(Entries with animation source code)

>> Begin

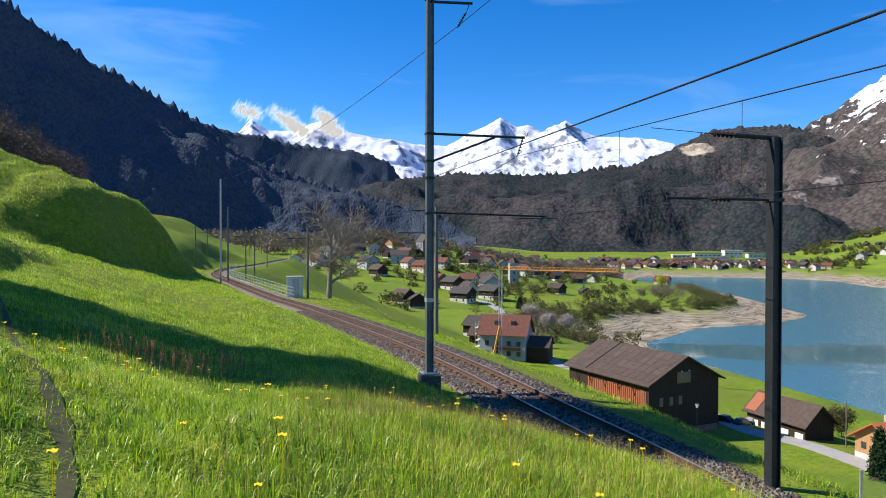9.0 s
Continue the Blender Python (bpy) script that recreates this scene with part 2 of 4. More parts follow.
# ground material: meadow, bare sand of the drawn-down lake, far woodland floor
GROUND, gn, gl, gb = mat("meadow_ground", 0.9, 0, 0.15)
at = coords(gn, gl)
n1, n2, n3 = noise_tex(gn, gl, 0.05, 4, at), noise_tex(gn, gl, 0.9, 4, at), noise_tex(gn, gl, 14, 5, at)
n4 = noise_tex(gn, gl, 3.2, 5, at, 0.7)
lush = maths(gn, gl, "ADD", maths(gn, gl, "MULTIPLY", n2, 0.3), maths(gn, gl, "ADD", maths(gn, gl, "MULTIPLY", n3, 0.3), maths(gn, gl, "MULTIPLY", n4, 0.4)))
green = ramp(gn, gl, lush, [(0.36, (0.045, 0.085, 0.008)), (0.5, (0.155, 0.24, 0.014)), (0.64, (0.3, 0.37, 0.03))])
green = mix(gn, gl, maths(gn, gl, "MULTIPLY", ramp(gn, gl, n1, [(0.42, (0, 0, 0)), (0.6, (1, 1, 1))]), 0.5), green, (0.2, 0.2, 0.035))
acre = noise_tex(gn, gl, 0.011, 3, coords(gn, gl, (1, 2.2, 1)), 0.5)
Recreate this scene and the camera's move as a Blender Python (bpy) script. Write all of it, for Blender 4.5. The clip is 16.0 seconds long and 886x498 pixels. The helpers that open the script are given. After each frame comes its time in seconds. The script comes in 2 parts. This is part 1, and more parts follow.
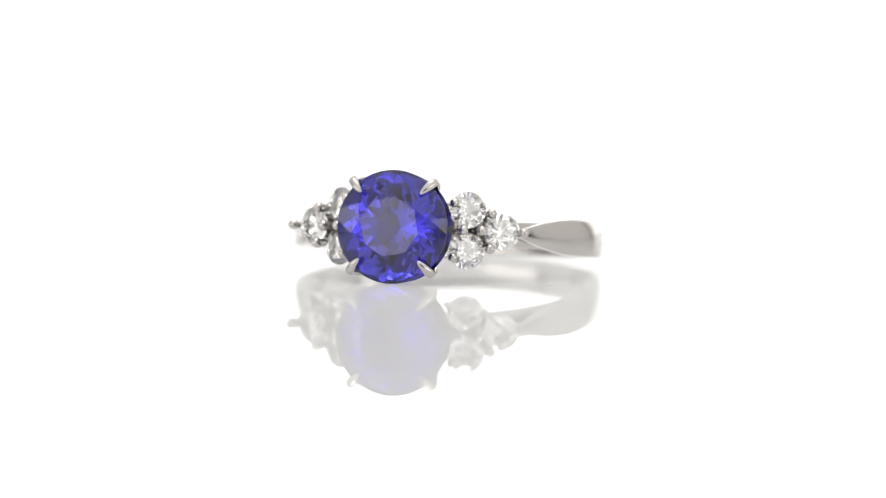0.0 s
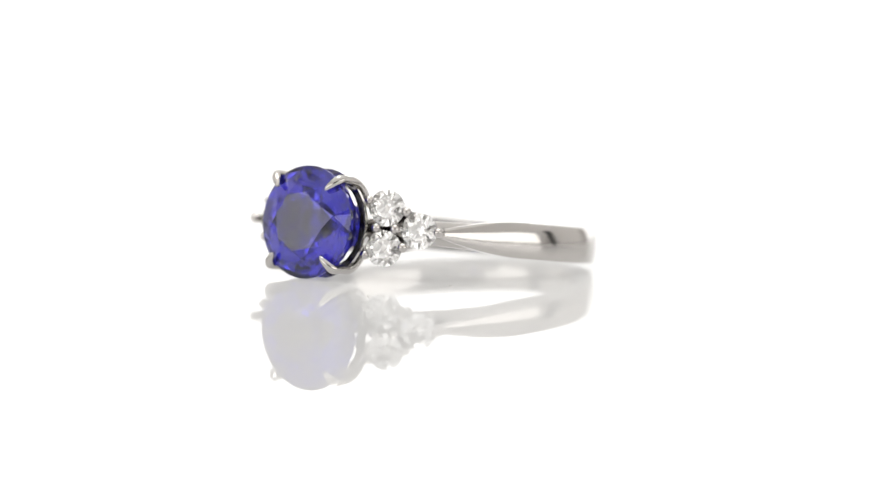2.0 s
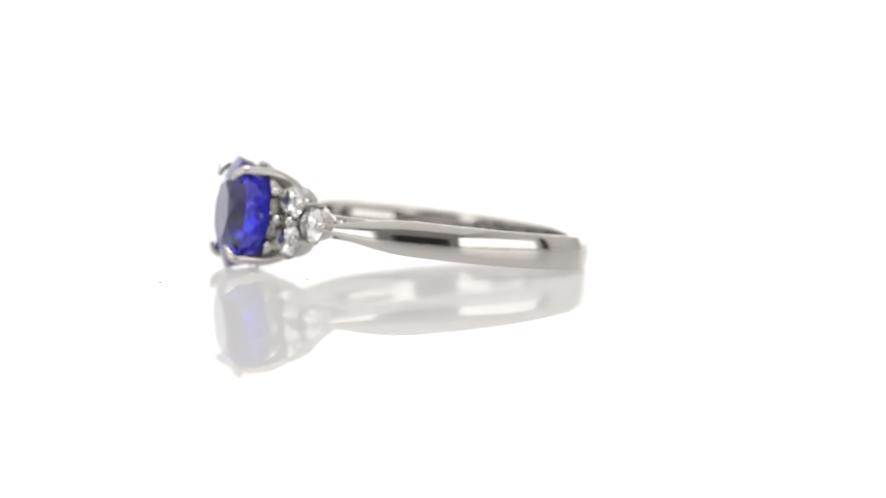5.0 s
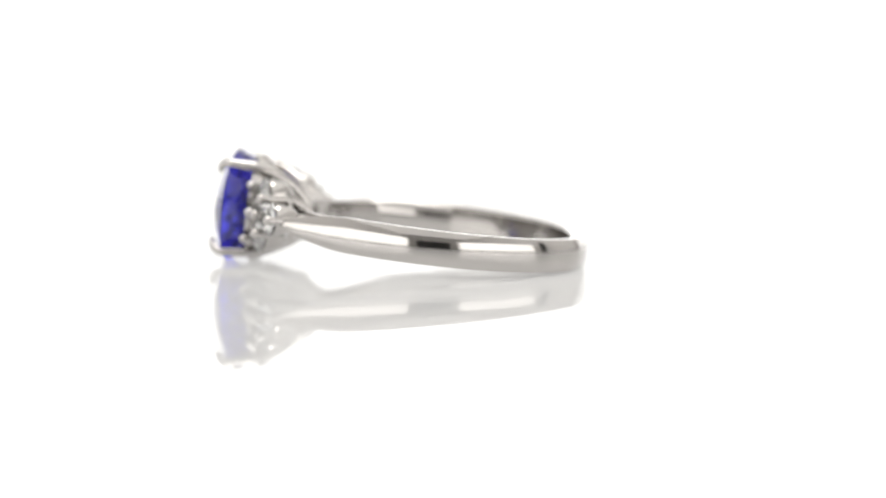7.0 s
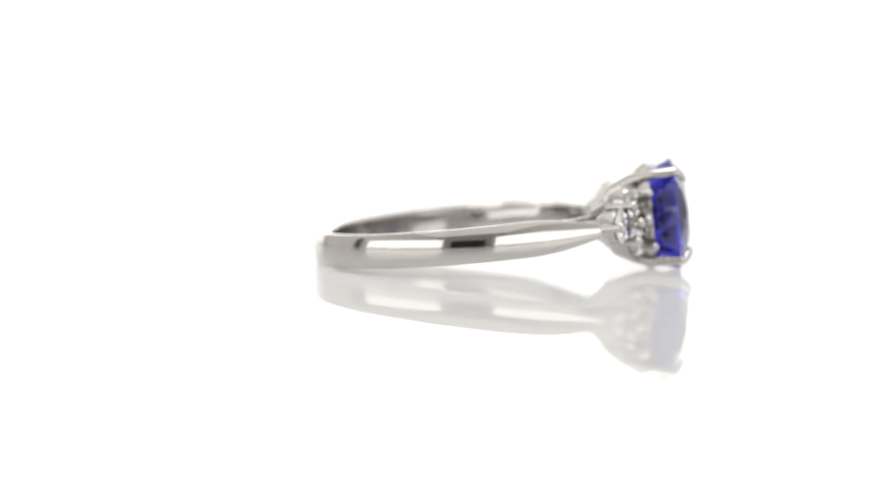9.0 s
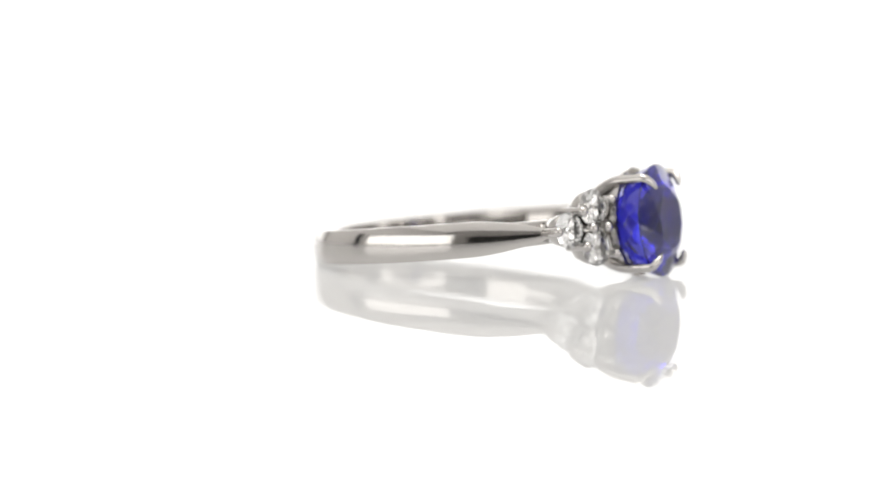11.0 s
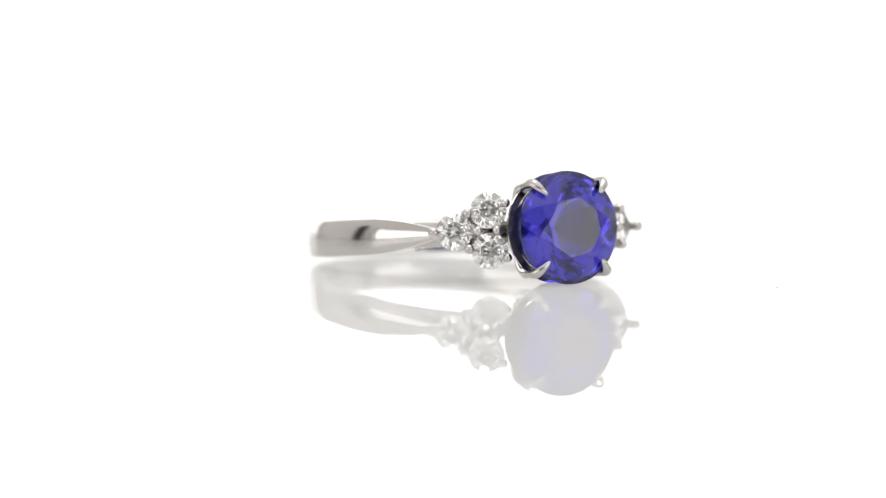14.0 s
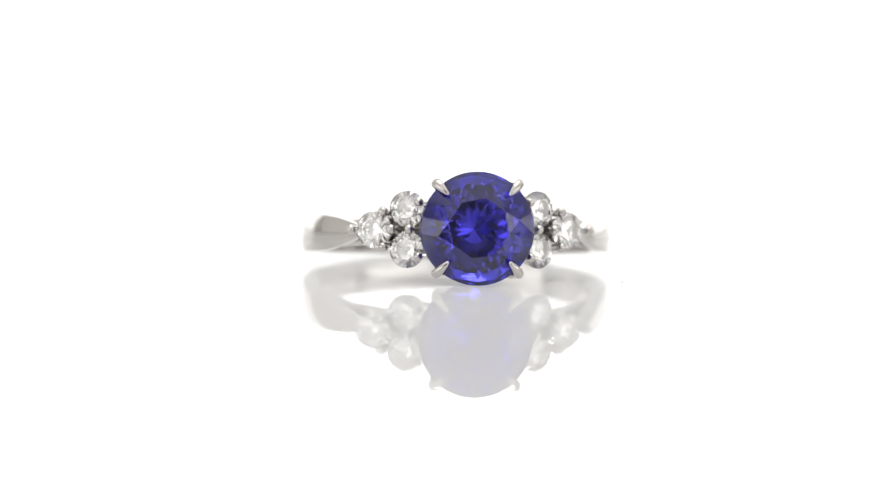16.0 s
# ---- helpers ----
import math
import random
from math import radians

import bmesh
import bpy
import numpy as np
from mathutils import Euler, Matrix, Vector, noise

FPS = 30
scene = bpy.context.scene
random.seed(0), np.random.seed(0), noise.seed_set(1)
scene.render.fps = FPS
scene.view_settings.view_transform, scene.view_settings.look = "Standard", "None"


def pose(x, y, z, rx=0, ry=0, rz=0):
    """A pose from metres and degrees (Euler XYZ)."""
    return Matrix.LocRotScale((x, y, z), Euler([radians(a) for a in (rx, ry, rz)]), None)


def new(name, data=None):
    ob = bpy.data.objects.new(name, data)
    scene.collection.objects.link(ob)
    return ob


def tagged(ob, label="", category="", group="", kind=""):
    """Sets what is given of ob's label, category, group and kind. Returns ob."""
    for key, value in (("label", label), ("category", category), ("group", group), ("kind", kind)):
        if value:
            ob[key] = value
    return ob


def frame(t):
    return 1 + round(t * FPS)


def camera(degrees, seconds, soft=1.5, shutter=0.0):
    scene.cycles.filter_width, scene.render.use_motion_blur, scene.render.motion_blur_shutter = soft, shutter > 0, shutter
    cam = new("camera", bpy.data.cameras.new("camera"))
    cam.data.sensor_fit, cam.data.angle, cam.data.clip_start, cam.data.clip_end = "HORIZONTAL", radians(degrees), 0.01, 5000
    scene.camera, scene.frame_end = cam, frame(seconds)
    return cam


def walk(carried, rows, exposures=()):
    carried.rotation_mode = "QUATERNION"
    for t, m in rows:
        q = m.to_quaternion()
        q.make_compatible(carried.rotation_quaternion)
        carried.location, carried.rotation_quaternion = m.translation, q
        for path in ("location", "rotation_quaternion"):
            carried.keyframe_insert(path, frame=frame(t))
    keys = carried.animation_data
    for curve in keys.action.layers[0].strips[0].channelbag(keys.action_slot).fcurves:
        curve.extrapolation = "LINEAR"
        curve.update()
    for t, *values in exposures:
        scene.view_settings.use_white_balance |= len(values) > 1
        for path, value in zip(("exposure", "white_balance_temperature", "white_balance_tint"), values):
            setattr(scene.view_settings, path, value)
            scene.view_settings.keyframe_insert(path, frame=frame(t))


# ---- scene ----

>> End

[CHALLENGE]: Give the data above again in full and unchanged, skipping the pictures.

[REPLY TO THE TASK]:
9.0 s
Continue the Blender Python (bpy) script that recreates this scene with part 2 of 4. More parts follow.
# ground material: meadow, bare sand of the drawn-down lake, far woodland floor
GROUND, gn, gl, gb = mat("meadow_ground", 0.9, 0, 0.15)
at = coords(gn, gl)
n1, n2, n3 = noise_tex(gn, gl, 0.05, 4, at), noise_tex(gn, gl, 0.9, 4, at), noise_tex(gn, gl, 14, 5, at)
n4 = noise_tex(gn, gl, 3.2, 5, at, 0.7)
lush = maths(gn, gl, "ADD", maths(gn, gl, "MULTIPLY", n2, 0.3), maths(gn, gl, "ADD", maths(gn, gl, "MULTIPLY", n3, 0.3), maths(gn, gl, "MULTIPLY", n4, 0.4)))
green = ramp(gn, gl, lush, [(0.36, (0.045, 0.085, 0.008)), (0.5, (0.155, 0.24, 0.014)), (0.64, (0.3, 0.37, 0.03))])
green = mix(gn, gl, maths(gn, gl, "MULTIPLY", ramp(gn, gl, n1, [(0.42, (0, 0, 0)), (0.6, (1, 1, 1))]), 0.5), green, (0.2, 0.2, 0.035))
acre = noise_tex(gn, gl, 0.011, 3, coords(gn, gl, (1, 2.2, 1)), 0.5)
Recreate this scene and the camera's move as a Blender Python (bpy) script. Write all of it, for Blender 4.5. The clip is 16.0 seconds long and 886x498 pixels. The helpers that open the script are given. After each frame comes its time in seconds. The script comes in 2 parts. This is part 1, and more parts follow.
0.0 s
2.0 s
5.0 s
7.0 s
9.0 s
11.0 s
14.0 s
16.0 s
# ---- helpers ----
import math
import random
from math import radians

import bmesh
import bpy
import numpy as np
from mathutils import Euler, Matrix, Vector, noise

FPS = 30
scene = bpy.context.scene
random.seed(0), np.random.seed(0), noise.seed_set(1)
scene.render.fps = FPS
scene.view_settings.view_transform, scene.view_settings.look = "Standard", "None"


def pose(x, y, z, rx=0, ry=0, rz=0):
    """A pose from metres and degrees (Euler XYZ)."""
    return Matrix.LocRotScale((x, y, z), Euler([radians(a) for a in (rx, ry, rz)]), None)


def new(name, data=None):
    ob = bpy.data.objects.new(name, data)
    scene.collection.objects.link(ob)
    return ob


def tagged(ob, label="", category="", group="", kind=""):
    """Sets what is given of ob's label, category, group and kind. Returns ob."""
    for key, value in (("label", label), ("category", category), ("group", group), ("kind", kind)):
        if value:
            ob[key] = value
    return ob


def frame(t):
    return 1 + round(t * FPS)


def camera(degrees, seconds, soft=1.5, shutter=0.0):
    scene.cycles.filter_width, scene.render.use_motion_blur, scene.render.motion_blur_shutter = soft, shutter > 0, shutter
    cam = new("camera", bpy.data.cameras.new("camera"))
    cam.data.sensor_fit, cam.data.angle, cam.data.clip_start, cam.data.clip_end = "HORIZONTAL", radians(degrees), 0.01, 5000
    scene.camera, scene.frame_end = cam, frame(seconds)
    return cam


def walk(carried, rows, exposures=()):
    carried.rotation_mode = "QUATERNION"
    for t, m in rows:
        q = m.to_quaternion()
        q.make_compatible(carried.rotation_quaternion)
        carried.location, carried.rotation_quaternion = m.translation, q
        for path in ("location", "rotation_quaternion"):
            carried.keyframe_insert(path, frame=frame(t))
    keys = carried.animation_data
    for curve in keys.action.layers[0].strips[0].channelbag(keys.action_slot).fcurves:
        curve.extrapolation = "LINEAR"
        curve.update()
    for t, *values in exposures:
        scene.view_settings.use_white_balance |= len(values) > 1
        for path, value in zip(("exposure", "white_balance_temperature", "white_balance_tint"), values):
            setattr(scene.view_settings, path, value)
            scene.view_settings.keyframe_insert(path, frame=frame(t))


# ---- scene ----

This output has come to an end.